• [Given instruction]
Seek out every line containing the word "that", and copy each.

• [Data for this exercise]
## begin

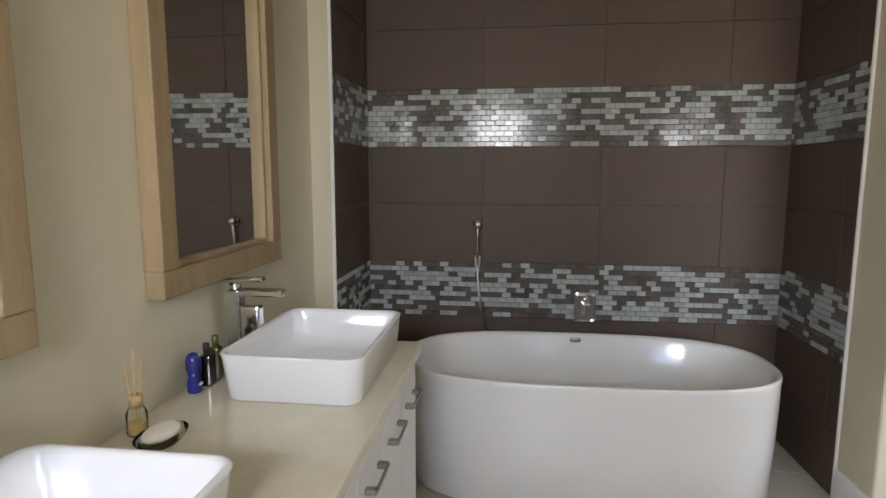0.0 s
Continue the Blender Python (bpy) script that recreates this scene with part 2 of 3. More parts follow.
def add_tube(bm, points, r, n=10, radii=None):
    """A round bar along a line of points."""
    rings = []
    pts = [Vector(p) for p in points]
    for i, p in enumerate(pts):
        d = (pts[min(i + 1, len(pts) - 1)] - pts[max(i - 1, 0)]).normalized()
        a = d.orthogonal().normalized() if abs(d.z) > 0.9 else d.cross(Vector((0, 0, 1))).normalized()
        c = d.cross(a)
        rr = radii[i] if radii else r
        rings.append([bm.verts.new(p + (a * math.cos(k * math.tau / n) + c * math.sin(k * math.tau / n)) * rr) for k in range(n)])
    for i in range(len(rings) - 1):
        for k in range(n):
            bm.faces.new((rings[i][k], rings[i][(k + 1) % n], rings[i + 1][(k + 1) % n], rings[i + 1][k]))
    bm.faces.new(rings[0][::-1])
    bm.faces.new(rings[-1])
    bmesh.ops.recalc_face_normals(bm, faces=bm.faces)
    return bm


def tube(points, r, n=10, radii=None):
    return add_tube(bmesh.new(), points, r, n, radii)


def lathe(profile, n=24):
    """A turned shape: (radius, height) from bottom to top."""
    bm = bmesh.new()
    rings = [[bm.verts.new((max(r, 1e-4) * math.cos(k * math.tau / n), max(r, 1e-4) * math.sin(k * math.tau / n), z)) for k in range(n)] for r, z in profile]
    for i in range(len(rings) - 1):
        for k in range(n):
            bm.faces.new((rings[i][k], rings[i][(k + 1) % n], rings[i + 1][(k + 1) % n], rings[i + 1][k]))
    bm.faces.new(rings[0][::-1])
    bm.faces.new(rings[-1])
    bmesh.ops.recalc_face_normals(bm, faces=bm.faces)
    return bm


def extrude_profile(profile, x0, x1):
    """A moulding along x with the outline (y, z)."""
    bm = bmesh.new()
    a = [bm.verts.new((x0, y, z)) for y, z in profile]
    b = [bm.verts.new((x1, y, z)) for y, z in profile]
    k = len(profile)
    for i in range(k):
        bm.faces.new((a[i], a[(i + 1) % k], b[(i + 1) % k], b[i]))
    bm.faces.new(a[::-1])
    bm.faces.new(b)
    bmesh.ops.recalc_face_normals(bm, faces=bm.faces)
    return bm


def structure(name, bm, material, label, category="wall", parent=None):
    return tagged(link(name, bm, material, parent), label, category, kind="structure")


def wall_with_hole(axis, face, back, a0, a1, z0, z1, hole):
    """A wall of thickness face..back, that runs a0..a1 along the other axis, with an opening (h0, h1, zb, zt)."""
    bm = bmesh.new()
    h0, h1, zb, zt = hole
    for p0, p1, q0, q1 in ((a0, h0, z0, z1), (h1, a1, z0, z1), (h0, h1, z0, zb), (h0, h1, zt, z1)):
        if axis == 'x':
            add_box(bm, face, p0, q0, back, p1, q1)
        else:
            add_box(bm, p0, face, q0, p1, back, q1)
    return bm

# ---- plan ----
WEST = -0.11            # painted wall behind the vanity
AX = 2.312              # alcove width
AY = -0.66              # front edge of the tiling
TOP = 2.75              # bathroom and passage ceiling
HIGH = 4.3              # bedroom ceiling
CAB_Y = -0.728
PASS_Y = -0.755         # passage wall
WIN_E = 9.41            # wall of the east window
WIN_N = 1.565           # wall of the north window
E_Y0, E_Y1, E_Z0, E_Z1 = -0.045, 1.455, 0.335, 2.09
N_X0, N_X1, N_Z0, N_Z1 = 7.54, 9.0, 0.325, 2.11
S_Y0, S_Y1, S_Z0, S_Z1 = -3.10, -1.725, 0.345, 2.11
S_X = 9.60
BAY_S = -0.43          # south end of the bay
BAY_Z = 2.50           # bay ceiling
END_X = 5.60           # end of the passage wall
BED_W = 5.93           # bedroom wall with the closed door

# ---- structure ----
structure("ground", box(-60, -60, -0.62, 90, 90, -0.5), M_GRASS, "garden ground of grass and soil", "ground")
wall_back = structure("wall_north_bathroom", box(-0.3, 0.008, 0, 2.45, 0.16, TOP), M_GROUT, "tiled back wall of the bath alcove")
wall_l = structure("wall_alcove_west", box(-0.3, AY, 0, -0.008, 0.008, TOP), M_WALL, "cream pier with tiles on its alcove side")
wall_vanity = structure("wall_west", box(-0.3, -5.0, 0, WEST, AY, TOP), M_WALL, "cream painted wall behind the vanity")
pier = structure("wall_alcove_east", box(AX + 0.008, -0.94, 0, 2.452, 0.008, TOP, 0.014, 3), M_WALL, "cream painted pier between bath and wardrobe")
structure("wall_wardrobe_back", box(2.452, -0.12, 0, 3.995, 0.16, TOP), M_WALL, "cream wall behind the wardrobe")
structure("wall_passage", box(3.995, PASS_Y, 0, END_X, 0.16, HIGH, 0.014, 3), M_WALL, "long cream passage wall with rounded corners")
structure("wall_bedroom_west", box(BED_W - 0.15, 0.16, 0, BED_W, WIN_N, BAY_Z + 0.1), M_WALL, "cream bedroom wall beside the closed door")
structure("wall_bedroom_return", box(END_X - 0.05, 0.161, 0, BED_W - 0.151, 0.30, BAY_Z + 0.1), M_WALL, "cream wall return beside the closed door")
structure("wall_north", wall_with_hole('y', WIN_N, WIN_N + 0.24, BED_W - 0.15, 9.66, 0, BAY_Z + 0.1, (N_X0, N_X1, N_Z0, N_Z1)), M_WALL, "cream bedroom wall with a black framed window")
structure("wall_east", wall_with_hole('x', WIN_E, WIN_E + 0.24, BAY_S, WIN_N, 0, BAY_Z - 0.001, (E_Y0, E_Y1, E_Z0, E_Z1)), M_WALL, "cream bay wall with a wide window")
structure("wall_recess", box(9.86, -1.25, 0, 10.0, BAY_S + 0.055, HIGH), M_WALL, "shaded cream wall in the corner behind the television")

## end
## begin

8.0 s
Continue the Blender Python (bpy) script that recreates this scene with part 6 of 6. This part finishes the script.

## end

• [Task output]
Continue the Blender Python (bpy) script that recreates this scene with part 2 of 3. More parts follow.
    """A wall of thickness face..back, that runs a0..a1 along the other axis, with an opening (h0, h1, zb, zt)."""
Continue the Blender Python (bpy) script that recreates this scene with part 6 of 6. This part finishes the script.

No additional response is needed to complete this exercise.